Compliance Risk Is No Longer Just a Regulatory Problem
Healthcare companies have always needed to prioritize compliance.
But the current environment has changed how brands need to think about risk.
Organizations like LegitScript have become increasingly important for companies operating in regulated healthcare categories. Advertising platforms like Meta Platforms continue to enforce stricter policies around health-related advertising, claims, and user targeting.
For telehealth brands, compliance isn’t just about avoiding a violation.
It’s about protecting the infrastructure that allows the business to grow.
A restricted account, rejected campaign, or compliance review can interrupt acquisition for weeks or months.
And when every product depends on the same systems, recovery becomes much harder.
Brand Architecture Has Become a Growth Strategy
The strongest operators aren’t separating brands because it’s cleaner operationally.
They’re doing it because it creates flexibility.
A thoughtful brand architecture allows companies to isolate risk, test new opportunities, and expand into additional categories without exposing the entire business to every potential issue.
Different products often require different positioning.
Different audiences respond to different messaging.
Different categories can carry different compliance considerations.
Creating separation allows companies to build systems that are better aligned with each individual market instead of forcing everything through one structure.
That creates more control as the company grows.
Why Early-Stage Brands Should Think About This Before Scaling
Brand architecture is easy to ignore when a company is small.
At the beginning, most teams are focused on finding product-market fit, generating revenue, and proving demand. Infrastructure decisions often feel less important than immediate growth.
But those early decisions can create limitations later.
It’s much harder to separate brands after they’ve already accumulated years of customer data, established ad accounts, complex funnels, and large creative libraries.
Rebuilding infrastructure after a compliance issue is significantly more expensive than designing it correctly from the beginning.
The question isn’t whether your current setup works today, the question is whether it can handle where you’re trying to go.
How Telehealth Brands Should Build for Long-Term Scale
The strongest healthcare companies are building growth infrastructure that accounts for regulatory risk from day one.
That starts with understanding where exposure exists and creating systems designed to protect the business as it expands.
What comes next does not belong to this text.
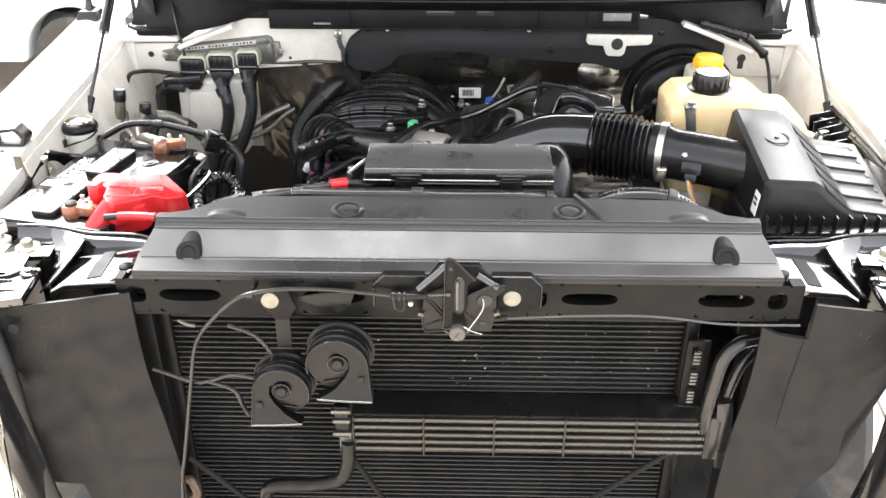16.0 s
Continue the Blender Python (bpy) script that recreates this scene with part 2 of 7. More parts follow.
def thing(name, at, label, category, group="", kind=""):
    ob = new(name)
    ob.empty_display_size = 0.05
    ob.location = Vector(at) + SET_OUT
    PLACE[ob] = Vector(at)
    return tagged(ob, label, category, group, kind)


def part(name, bm, material, parent, label="", sharp=35, stuff=False):
    """Links a bmesh, given in world metres, as one mesh under a thing or a part."""
    base = PLACE[parent]
    bmesh.ops.translate(bm, verts=bm.verts, vec=-base)
    ob = new(name, finish(name, bm, material, sharp))
    ob.parent = parent
    PLACE[ob] = base
    if stuff:
        ob["kind"] = "stuff"
    return tagged(ob, label)


def solo(name, bm, material, label, category, group="", kind="", sharp=35):
    vs = [v.co for v in bm.verts]
    at = Vector(((min(v.x for v in vs) + max(v.x for v in vs)) / 2, (min(v.y for v in vs) + max(v.y for v in vs)) / 2, min(v.z for v in vs)))
    bmesh.ops.translate(bm, verts=bm.verts, vec=-at)
    ob = new(name, finish(name, bm, material, sharp))
    ob.location = at + SET_OUT
    PLACE[ob] = at
    return tagged(ob, label, category, group, kind)


def B():
    return bmesh.new()


def box(bm, c, s, bevel=0.0, rot=None, seg=2):
    """A box with rounded edges: centre, size, turn in degrees."""
    m = Matrix.LocRotScale(c, Euler([radians(a) for a in (rot or (0, 0, 0))]), s)
    vs = bmesh.ops.create_cube(bm, size=1, matrix=m)["verts"]
    if bevel:
        es = list({e for v in vs for e in v.link_edges})
        bmesh.ops.bevel(bm, geom=es, offset=bevel, segments=seg, affect="EDGES", profile=0.5)
    return bm


def prism(bm, poly, axis, lo, hi, bevel=0.0, seg=2, taper=1.0):
    """A closed outline in the two other axes, drawn out along an axis."""
    def at(p, v):
        return {"z": (p[0], p[1], v), "y": (p[0], v, p[1]), "x": (v, p[0], p[1])}[axis]
    cx, cy = sum(p[0] for p in poly) / len(poly), sum(p[1] for p in poly) / len(poly)
    a = [bm.verts.new(at(p, lo)) for p in poly]
    b = [bm.verts.new(at((cx + (p[0] - cx) * taper, cy + (p[1] - cy) * taper), hi)) for p in poly]
    n = len(poly)
    fs = [bm.faces.new(a), bm.faces.new(b[::-1])]
    fs += [bm.faces.new((a[i], b[i], b[(i + 1) % n], a[(i + 1) % n])) for i in range(n)]
    bmesh.ops.recalc_face_normals(bm, faces=fs)
    if bevel:
        es = [e for e in {e for f in fs for e in f.edges} if e.calc_face_angle(0) > 0.3]
        bmesh.ops.bevel(bm, geom=es, offset=bevel, segments=seg, affect="EDGES", profile=0.5)
    return bm


def spline(pts, steps=8):
    """Points along a smooth line through the given ones."""
    ps = [Vector(p) for p in pts]
    if len(ps) < 3:
        return [ps[0].lerp(ps[-1], k / steps) for k in range(steps + 1)]
    ext = [2 * ps[0] - ps[1], *ps, 2 * ps[-1] - ps[-2]]
    out = []
    for i in range(1, len(ext) - 2):
        p0, p1, p2, p3 = ext[i - 1:i + 3]
        for k in range(steps):
            t = k / steps
            out.append(0.5 * (2 * p1 + (p2 - p0) * t + (2 * p0 - 5 * p1 + 4 * p2 - p3) * t * t + (3 * p1 - p0 - 3 * p2 + p3) * t ** 3))
    return out + [ps[-1]]


def sweep(bm, line, radius, n=12, squash=1.0):
    """A closed round bar along a line; radius is a number or a function of the share of the way."""
    m = len(line)
    rings, up = [], None
    for i, p in enumerate(line):
        d = (line[min(i + 1, m - 1)] - line[max(i - 1, 0)]).normalized()
        if up is None:
            up = d.orthogonal().normalized()
        up = (up - d * up.dot(d)).normalized()
        side = d.cross(up)
        r = radius(i / (m - 1)) if callable(radius) else radius
        rings.append([bm.verts.new(p + r * (math.cos(a) * up + squash * math.sin(a) * side)) for a in (2 * math.pi * k / n for k in range(n))])
    for a, b in zip(rings, rings[1:]):
        for k in range(n):
            bm.faces.new((a[k], a[(k + 1) % n], b[(k + 1) % n], b[k]))
    bm.faces.new(rings[0][::-1])
    bm.faces.new(rings[-1])
    return bm


def hose(bm, pts, radius, n=12, steps=8):
    return sweep(bm, spline(pts, steps), radius, n)


def ribbed(bm, pts, radius, depth, pitch, n=12):
    """A corrugated hose: ridges at an even pitch."""
    line = spline(pts, 24)
    length = sum((b - a).length for a, b in zip(line, line[1:]))
    count = max(2, int(length / pitch))
    even, k = [], 0
    cum = [0.0]
    for a, b in zip(line, line[1:]):
        cum.append(cum[-1] + (b - a).length)
    for j in range(count * 4 + 1):
        s = length * j / (count * 4)
        while k < len(cum) - 2 and cum[k + 1] < s:
            k += 1
        f = (s - cum[k]) / max(1e-9, cum[k + 1] - cum[k])
        even.append(line[k].lerp(line[k + 1], min(1, f)))
    m = count * 4
    return sweep(bm, even, lambda t: radius - (depth if round(t * m) % 4 in (2, 3) else 0.0), n)


def lathe(bm, profile, at, axis=(0, 0, 1), n=28, turn=0.0, ring=False):
    """A turned solid: (radius, height) pairs along an axis from a point."""
    q = Vector((0, 0, 1)).rotation_difference(Vector(axis).normalized()).to_matrix()
    at = Vector(at)
    rings = []
    for r, z in profile:
        if r < 1e-6:
            rings.append([bm.verts.new(at + q @ Vector((0, 0, z)))])
        else:
            rings.append([bm.verts.new(at + q @ Vector((r * math.cos(2 * math.pi * k / n + turn), r * math.sin(2 * math.pi * k / n + turn), z))) for k in range(n)])
    for a, b in list(zip(rings, rings[1:])) + ([(rings[-1], rings[0])] if ring else []):
        for k in range(n):
            u, v = (k, (k + 1) % n)
            if len(a) == 1 and len(b) == 1:
                continue
            if len(a) == 1:
                bm.faces.new((a[0], b[u], b[v]))
            elif len(b) == 1:
                bm.faces.new((a[u], a[v], b[0]))
            else:
                bm.faces.new((a[u], a[v], b[v], b[u]))
    for r in (rings[0], rings[-1]):
        if len(r) > 1 and not ring:
            bm.faces.new(r)
    return bm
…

Step 1: Map Your Product Categories and Risk Exposure
Not every healthcare product carries the same level of compliance risk.
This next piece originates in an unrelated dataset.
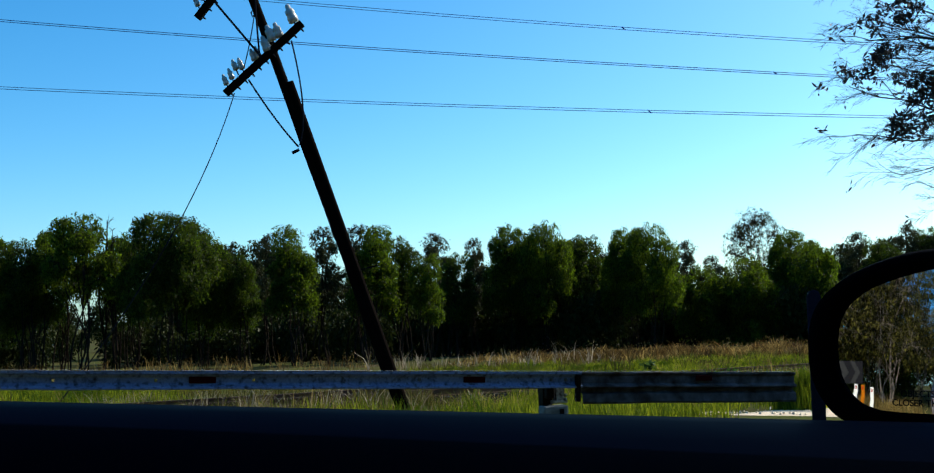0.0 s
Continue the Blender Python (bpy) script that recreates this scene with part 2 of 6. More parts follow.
# grime on the loco noses; on the coach's roof end it stands for shade
M["grime_and_shade"] = mat("brown_grime_and_shade", (0.030, 0.015, 0.006), 0.7, vary=0.4, scale=1.5, dirt=(0.06, 0.05, 0.04), dirt_amount=0.3)
M["coach_lower"] = mat("coach_lower_steel", (0.00785, 0.00493, 0.00384), 0.6, 0.1, vary=0.3, dirt=(0.0129, 0.00595, 0.0032), dirt_amount=0.4)
M["box_yellow"] = mat("container_yellow", (0.305, 0.074, 0.00272), 0.5, vary=0.22, scale=0.8, dirt=(0.166, 0.039, 0.00544), dirt_amount=0.2)
M["box_green"] = mat("container_green", (0.00407, 0.0224, 0.0158), 0.5, vary=0.25, scale=0.8)
M["box_maroon"] = mat("container_maroon", (0.0387, 0.00436, 0.00616), 0.55, vary=0.25, scale=0.8, dirt=(0.0251, 0.00655, 0.00616))
M["box_dkgreen"] = mat("container_dark_green", (0.00305, 0.0151, 0.00678), 0.55, vary=0.3, scale=0.8, dirt=(0.00661, 0.0116, 0.00678))
M["box_slate"] = mat("container_slate_green", (0.00407, 0.00935, 0.00924), 0.55, vary=0.3, scale=0.8)
M["box_teal"] = mat("container_navy_teal", (0.00356, 0.00926, 0.0132), 0.55, vary=0.3, scale=0.8)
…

Companies should evaluate each category, offer, claim, audience, and acquisition channel separately. This creates visibility into where the highest-risk areas exist and helps teams make smarter decisions before scaling.
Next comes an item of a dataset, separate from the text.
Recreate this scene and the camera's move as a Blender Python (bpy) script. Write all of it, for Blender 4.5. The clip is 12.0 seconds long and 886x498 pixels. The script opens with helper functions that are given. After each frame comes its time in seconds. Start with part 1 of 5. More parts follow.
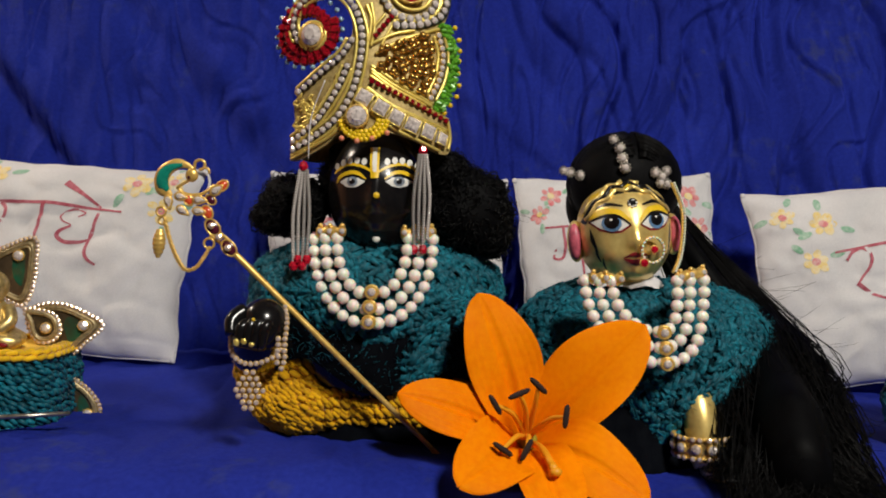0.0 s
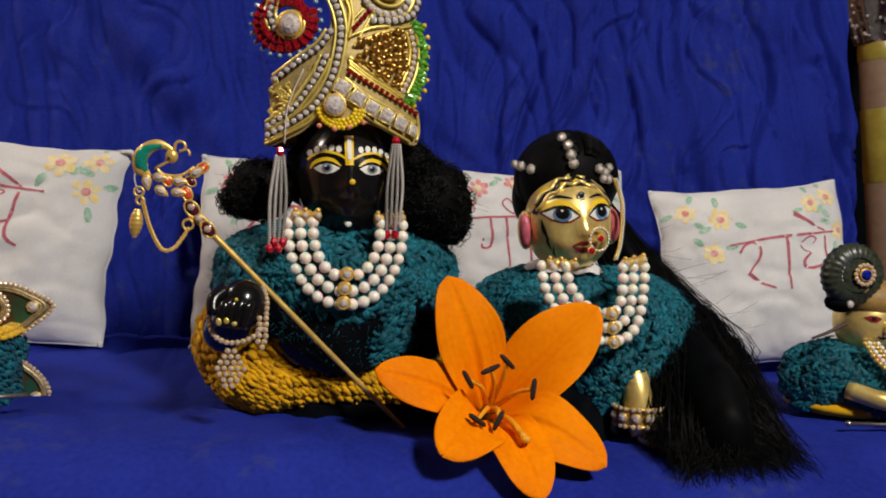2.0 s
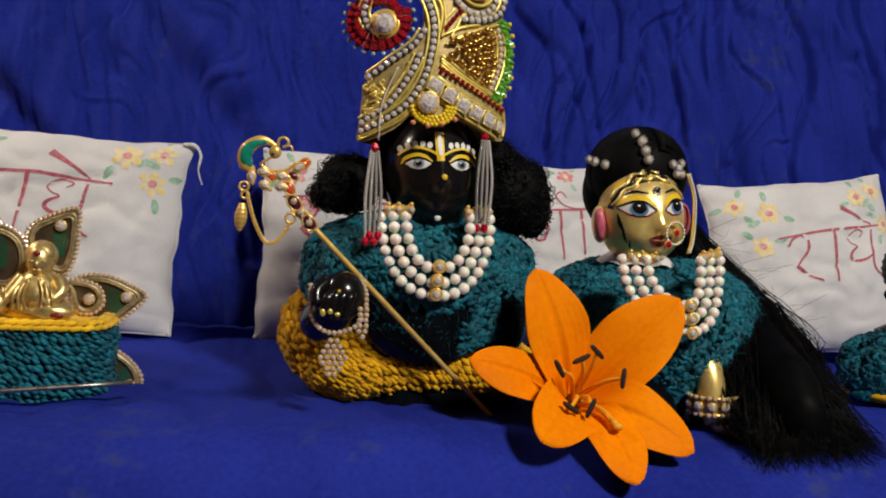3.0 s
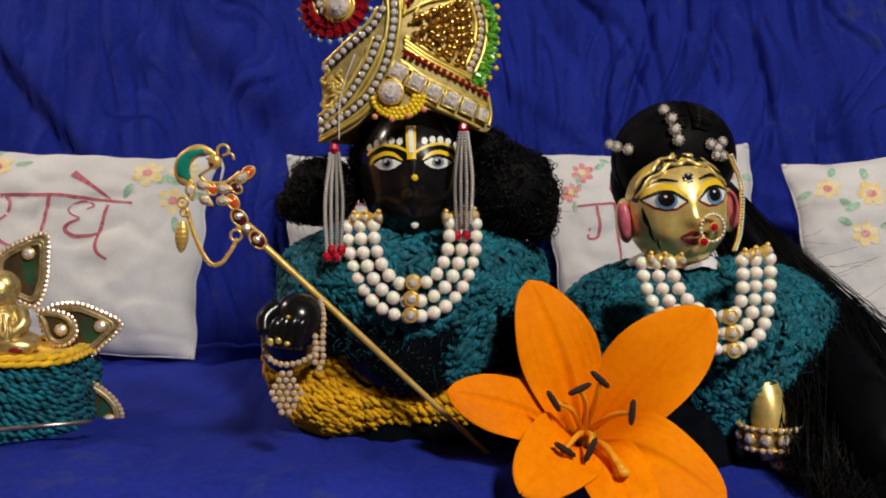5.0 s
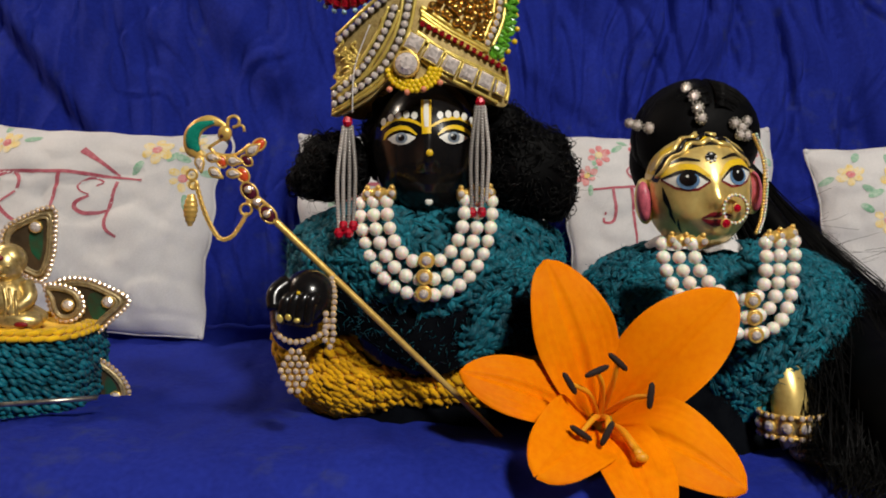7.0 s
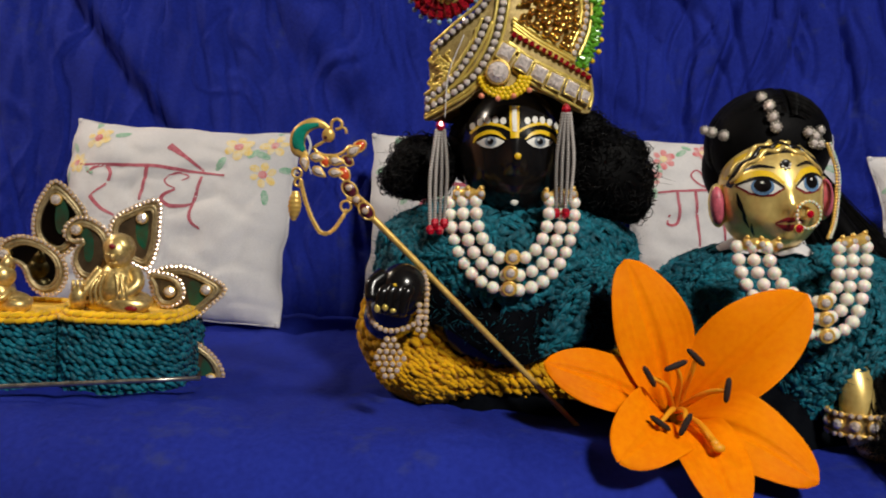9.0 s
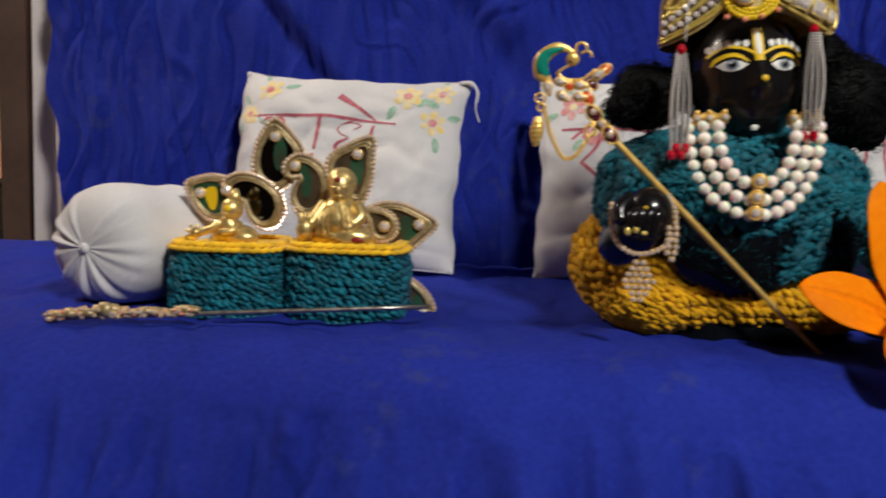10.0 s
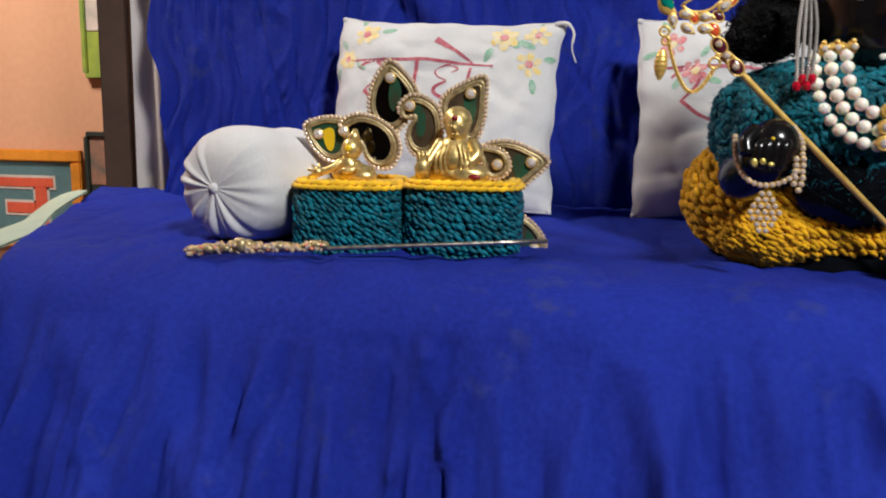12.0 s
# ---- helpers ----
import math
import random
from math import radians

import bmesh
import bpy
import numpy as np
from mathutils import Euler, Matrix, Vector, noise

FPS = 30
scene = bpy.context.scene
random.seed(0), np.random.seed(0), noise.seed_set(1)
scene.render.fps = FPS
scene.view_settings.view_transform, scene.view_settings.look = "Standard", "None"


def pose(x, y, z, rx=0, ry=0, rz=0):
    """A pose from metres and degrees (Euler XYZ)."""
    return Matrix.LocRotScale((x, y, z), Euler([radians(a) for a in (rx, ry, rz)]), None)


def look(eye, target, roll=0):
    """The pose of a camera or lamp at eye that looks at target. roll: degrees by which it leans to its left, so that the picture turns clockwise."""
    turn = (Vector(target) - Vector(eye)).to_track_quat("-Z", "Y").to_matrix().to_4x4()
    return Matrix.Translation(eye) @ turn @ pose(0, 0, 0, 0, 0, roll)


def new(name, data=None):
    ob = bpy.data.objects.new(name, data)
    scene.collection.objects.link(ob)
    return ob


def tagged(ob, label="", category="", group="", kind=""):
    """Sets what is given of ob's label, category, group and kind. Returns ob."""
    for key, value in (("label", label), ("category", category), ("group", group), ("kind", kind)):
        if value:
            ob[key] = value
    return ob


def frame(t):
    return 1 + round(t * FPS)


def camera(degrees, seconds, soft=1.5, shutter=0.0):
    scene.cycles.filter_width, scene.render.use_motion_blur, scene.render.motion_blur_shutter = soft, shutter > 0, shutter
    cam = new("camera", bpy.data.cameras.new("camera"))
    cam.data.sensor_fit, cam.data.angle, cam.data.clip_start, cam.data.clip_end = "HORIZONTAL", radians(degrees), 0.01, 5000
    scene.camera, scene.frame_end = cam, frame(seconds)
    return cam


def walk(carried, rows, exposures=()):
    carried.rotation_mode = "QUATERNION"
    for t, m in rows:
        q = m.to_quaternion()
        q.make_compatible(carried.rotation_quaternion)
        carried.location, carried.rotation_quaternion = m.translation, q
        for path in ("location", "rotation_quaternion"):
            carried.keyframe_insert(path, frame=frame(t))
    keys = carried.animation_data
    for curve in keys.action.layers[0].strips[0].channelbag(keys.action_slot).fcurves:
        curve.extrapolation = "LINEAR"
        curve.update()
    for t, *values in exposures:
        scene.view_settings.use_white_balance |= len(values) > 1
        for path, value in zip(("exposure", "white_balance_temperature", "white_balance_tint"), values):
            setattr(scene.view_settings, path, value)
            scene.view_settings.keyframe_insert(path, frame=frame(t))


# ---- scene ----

Without this understanding, companies are building growth systems without knowing where they’re vulnerable.
Step 2: Separate Infrastructure Where It Matters Most
The goal is to create protection where it provides the most value.
Separating higher-risk product categories, domains, advertising systems, or customer journeys can reduce the impact of potential compliance issues.
Strong operators aren’t building isolated systems everywhere - they’re building intentional separation where it matters.
Step 3: Build Compliance Into the Growth Process
Compliance can’t be something brands address after a problem appears.
By the time an account is restricted or a campaign is shut down, the damage is already done.
The companies that scale successfully integrate compliance into their creative strategy, funnel development, advertising operations, and expansion plans from the beginning. This allows them to move faster because they’re not constantly rebuilding.
Step 4: Design Infrastructure for the Next Stage
The systems that work for a startup rarely work for a scaled healthcare company.
As brands grow, they need stronger processes around acquisition, compliance, operations, and customer experience. Building for the next stage creates more opportunities and fewer limitations.
The companies that think ahead are the ones that can keep compounding.
The Next Phase of Telehealth Growth Will Reward Resilient Brands
The future of telehealth won’t be determined only by who can launch the fastest. It will be determined by who can continue operating as the market becomes more competitive.
More companies are entering healthcare categories. Advertising platforms are becoming more selective. Compliance expectations are increasing.
The brands that survive won’t just have strong offers - they’ll have strong foundations.
Final Take
Telehealth companies shouldn’t wait until compliance issues force them to rethink their structure.
The smartest operators are building separation before they need it.
They’re mapping risk. They’re creating stronger infrastructure. They’re designing brands that can adapt as the healthcare market evolves.
Because in a regulated industry, the ability to scale depends on more than demand.